世界水の日(3月22日)事務総長メッセージ
プレスリリース 15-022-J 2015年03月20日
今年9月の新たなポスト2015持続可能な開発アジェンダの採択に向け、国連が準備を進める中で、今年の「世界水の日」は、水が果たす不可欠かつ相互連関的な役割をテーマに掲げています。私たちは、水を頼りに公衆衛生や公平な進歩の実現を図っています。また、水は食料やエネルギーの安定確保に欠かせないだけでなく、産業の機能も支えています。
気候変動の発現、農業や工業、都市による有限の水資源に対する需要の高まり、そして多くの地域での汚染の悪化は、水危機を加速させています。これに取り組む方法は、国際的、地域的、そして世界的に、部門横断的で包括的な政策を採用すること以外にありません。

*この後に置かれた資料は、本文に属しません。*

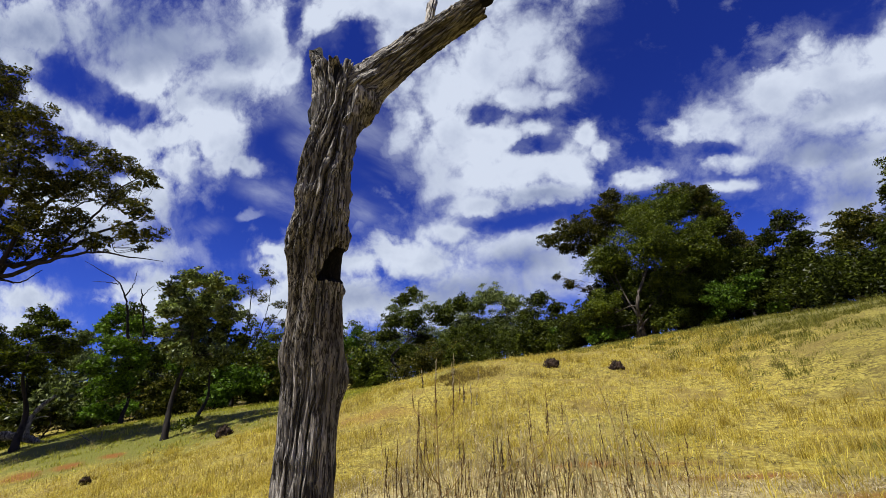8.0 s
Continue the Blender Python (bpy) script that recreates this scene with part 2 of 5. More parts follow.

最も急を要する課題の中には、安全な飲み水と衛生施設へのアクセスが含まれます。2000年に採択されたミレニアム開発目標(MDGs)のもとで前進が見えたとはいえ、世界人口の10人に1人を超える約7億5,000万人が、改良型の水道をまだ利用できていません。健康に対する弊害はもとより、水汲みという非生産的で、時には危険な役割に多くの時間を割かねばならない女性と子どもに対する影響は、特に大きくなっています。
衛生施設に関する統計データは、さらに深刻な状況を示しています。今でも約25億人が改良型衛生施設を利用できない状態で暮らしているほか、10億人が屋外排せつを強いられていることからも分かるとおり、衛生はMDGsの中でも最も進展の遅れた分野になっています。私たちがこの喫緊の課題に取り組まない限り、すべての人が尊厳、健康、豊かさを享受する世界は達成できません。
私たちの持続可能な未来は、気候変動によっても危険に晒されています。国連加盟国が今年12月のパリ会議での締結を目指し、有意義な普遍的気候協定に懸命に取り組んでいる理由も、ここにあります。今後数年間で温室効果ガスの排出量を大幅に削減しなければ、気候パターンの変動や、世界の大部分で水不足が生じるおそれなど、気候変動の最悪の影響を回避できません。
水に関連する多くの課題に取り組むためには、新しいアイデアやイノベーションに視野を広げながら、私たち全員が持続可能な未来に向けて必要とする解決策を共有するという姿勢のもと、緊迫感をもって協力しなければなりません。そうすれば私たちは、貧困を終わらせ、グローバルな豊かさと幸せを促進し、環境を保護するとともに、気候変動の脅威にも対処することができるはずです。